The international community has highlighted the serious violations of rights against Palestinian minors in Israeli prisons. The European Neighborhood Policy progress report on Israel of March 2015 noted particular concern over reports of “blindfolding, painful hand-ties, physical violence, lack of adequate notification of legal rights, verbal abuse, strip searches and solitary confinement while under interrogation.” The UN Human Rights Committee's concluding observations in November 2014 that the implementation of reforms by the Israeli government was not effective, and that minors remained exposed to arbitrary arrest and detention and denied full procedural rights.
The international community has repeatedly called on Israel to address these issues faced by Palestinian minors in detention. According to the UN Special Rapporteur on Torture's report in March 2015: “the unique vulnerability of children deprived of their liberty requires higher standards and broader safeguards for the prevention of torture and ill-treatment.” However, to this day, Israel has no legislation that establishes or prohibits torture as a crime, as obligated in the UN human rights treaties to which Israel is a party.

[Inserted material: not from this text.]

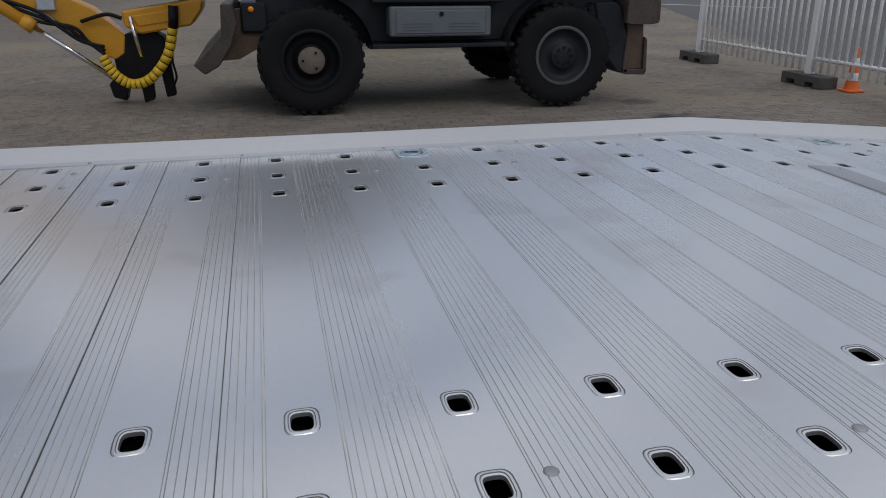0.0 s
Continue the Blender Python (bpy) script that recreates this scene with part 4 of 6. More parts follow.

The four human rights organizations: call upon the international community to demand that Israel incorporate the international recommendations of the UN and EU bodies in order to address the deteriorating human rights conditions of Palestinian prisoners and to end its violations of international law. We demand that Israel cease its systematic use of administrative detention as a mechanism of deterrence and punishment against Palestinian society, and interference with political processes. We demand that Israel end the practice of torture and ill-treatment against Palestinian prisoners, and end the severe tactics of arrest and detention of Palestinian minors, including abuse that amounts to torture and CIDT. We further demand that Israel revokes all discriminatory legislation that target the rights of Palestinians in Israeli prisons, and that it ensures transparency and accountability of Israeli security and prison authorities.